On top of that, function 0 having status = "disabled" is extra
problematic, because the PCI core will now just assume that functions 1 .. N
don't exist at all, which is simply false, because the usefulness of
ENETC port 0 (PCIe function 0) from a networking perspective is
independent from the usefulness of ENETC port 1 (PCIe function 1), ENETC
port 2 etc.

> 
> > The ENETC is not a hot-pluggable PCIe device. It uses Enhanced Allocation
> > to essentially describe on-chip memory spaces, which are always present.
> > So presumably, a different system-level solution to initialize those
> > shared memories (U-Boot?) may be chosen, if implementing this workaround
> > in Linux puts too much pressure on the PCIe core and the way in which it
> > does things. Initially I didn't want to do this in prior boot stages
> > because we only enable the RCEC in Linux, nothing is broken other than
> > the spurious AER messages, and, you know.. the kernel may still run
> > indefinitely on top of bootloaders which don't have the workaround applied.
> > So working around it in Linux avoids one dependency.
> 
> If I understand correctly, something (bootloader or Linux) needs to do
> something to Function 0 (e.g., clear memory).

To more than just function 0 (also 1, 2 and 6). There are 2 confounding
problems, the latter being something that was exposed by your question:
what will happen that's bad with the current mainline code structure,
*notwithstanding* the fact that function 0 may have status = "disabled"
(which currently will skip enumeration for the rest of the functions
which don't have status = "disabled").

> Doing it in Linux would minimize dependences on the bootloader, so
> that seems desirable to me. That means Linux needs to enumerate
> Function 0 so it is visible to a driver or possibly a quirk.

Uhm... no, that wouldn't be enough.

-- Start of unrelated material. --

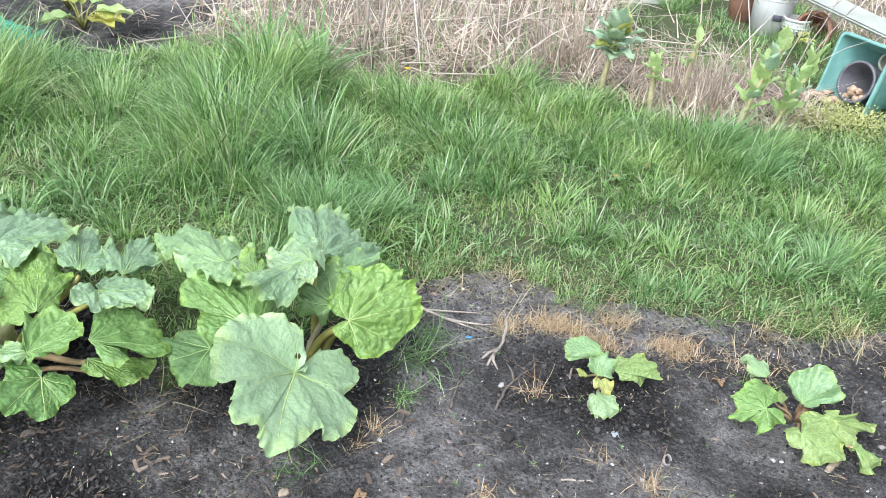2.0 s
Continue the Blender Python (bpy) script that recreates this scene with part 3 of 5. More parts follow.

Only a straight revert would satisfy
the workaround that we currently have for NXP ENETC in Linux.

Also, I'm not sure if it was completely reasonable of me in the first
place to exploit this quirk of the Linux PCI bus - that the probe
function is called even if a device is disabled in the device tree.
I would understand if I was forced to rethink that.

> I think we could contemplate implementing 6fffbc7ae137 in a different
> way.  Checking DT status at driver probe-time would probably work for
> Loongson, but wouldn't quite solve the NXP problem because the driver
> wouldn't be able to claim Function 0 even temporarily.

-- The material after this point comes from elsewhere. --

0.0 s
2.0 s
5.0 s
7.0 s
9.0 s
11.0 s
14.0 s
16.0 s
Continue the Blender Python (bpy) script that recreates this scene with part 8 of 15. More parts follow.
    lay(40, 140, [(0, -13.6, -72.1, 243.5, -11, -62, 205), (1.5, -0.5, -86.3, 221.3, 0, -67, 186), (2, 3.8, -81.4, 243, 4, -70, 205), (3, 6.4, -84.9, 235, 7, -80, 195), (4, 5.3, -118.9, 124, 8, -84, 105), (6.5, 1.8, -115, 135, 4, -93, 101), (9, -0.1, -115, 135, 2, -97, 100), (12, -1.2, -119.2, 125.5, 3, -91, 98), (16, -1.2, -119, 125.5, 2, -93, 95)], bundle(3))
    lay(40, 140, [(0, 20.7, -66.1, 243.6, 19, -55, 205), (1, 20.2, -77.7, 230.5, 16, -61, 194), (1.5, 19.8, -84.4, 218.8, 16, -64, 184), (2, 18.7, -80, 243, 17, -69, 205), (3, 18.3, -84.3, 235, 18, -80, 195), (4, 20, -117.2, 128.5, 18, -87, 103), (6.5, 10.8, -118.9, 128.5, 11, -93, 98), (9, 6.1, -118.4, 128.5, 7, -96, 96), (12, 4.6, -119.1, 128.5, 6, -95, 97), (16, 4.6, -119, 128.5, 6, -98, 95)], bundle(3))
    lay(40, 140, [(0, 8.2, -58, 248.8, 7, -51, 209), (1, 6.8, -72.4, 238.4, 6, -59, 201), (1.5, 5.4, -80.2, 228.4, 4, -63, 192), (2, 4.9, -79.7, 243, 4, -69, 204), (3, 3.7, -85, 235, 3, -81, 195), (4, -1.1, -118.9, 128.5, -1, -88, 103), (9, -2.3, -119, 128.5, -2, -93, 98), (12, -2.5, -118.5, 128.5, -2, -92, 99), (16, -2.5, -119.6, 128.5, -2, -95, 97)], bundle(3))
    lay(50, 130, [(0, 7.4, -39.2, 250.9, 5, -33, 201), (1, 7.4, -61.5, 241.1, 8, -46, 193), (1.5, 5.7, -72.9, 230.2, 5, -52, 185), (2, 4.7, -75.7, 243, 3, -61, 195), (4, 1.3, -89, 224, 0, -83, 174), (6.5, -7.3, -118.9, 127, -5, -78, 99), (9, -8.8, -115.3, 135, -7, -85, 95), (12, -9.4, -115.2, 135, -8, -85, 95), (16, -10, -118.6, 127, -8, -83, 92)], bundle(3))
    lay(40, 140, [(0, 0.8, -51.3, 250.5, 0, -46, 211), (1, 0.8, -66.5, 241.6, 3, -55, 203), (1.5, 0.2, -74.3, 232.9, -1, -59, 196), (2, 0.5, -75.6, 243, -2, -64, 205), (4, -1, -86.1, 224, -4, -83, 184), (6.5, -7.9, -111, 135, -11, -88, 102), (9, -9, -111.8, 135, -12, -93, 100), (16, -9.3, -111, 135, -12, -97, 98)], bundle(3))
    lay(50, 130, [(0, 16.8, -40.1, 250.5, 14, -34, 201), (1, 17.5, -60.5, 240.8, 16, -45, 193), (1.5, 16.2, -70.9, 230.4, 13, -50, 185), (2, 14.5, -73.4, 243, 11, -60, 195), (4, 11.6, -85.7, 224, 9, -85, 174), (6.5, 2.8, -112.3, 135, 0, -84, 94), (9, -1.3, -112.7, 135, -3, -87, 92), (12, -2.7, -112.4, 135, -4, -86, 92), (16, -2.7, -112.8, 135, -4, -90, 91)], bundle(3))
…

Not sure what you mean by "checking DT status at driver probe-time".
Does enetc_pf_probe() -> of_device_is_available() qualify? You probably
mean earlier than that.

My problem is that I don't really understand what was the functional
need for commit 6fffbc7ae137 ("PCI: Honor firmware's device disabled
status") in the first place, considering that any device driver can
already fail to probe based on the same condition at its own will.

> Is DT the only way to learn the NXP SERDES configuration?  I think it
> would be much better if there were a way to programmatically learn it,
> because then you wouldn't have to worry about syncing the DT with the
> platform configuration, and it would decouple this from the Loongson
> situation.

Syncing the DT with the platform configuration will always be necessary,
because for networking we will also need extra information which is
completely non-discoverable, like a phy-handle or such, and that depends
on the wiring and static pinmuxing of the SoC. So it is practically
reasonable to expect that what is usable has status = "okay", and what
isn't has status = "disabled". Not to mention, there are already device
trees in circulation which are written that way, and those need to
continue to work.

> (If there were a way to actually discover the Loongson situation
> instead of relying on DT, e.g., by keying off a Device ID or
> something, that would be much better, too.  I assume we explored that,
> but I don't remember the details.)
> 
> Bjorn

What is it that's special about the Loongson situation?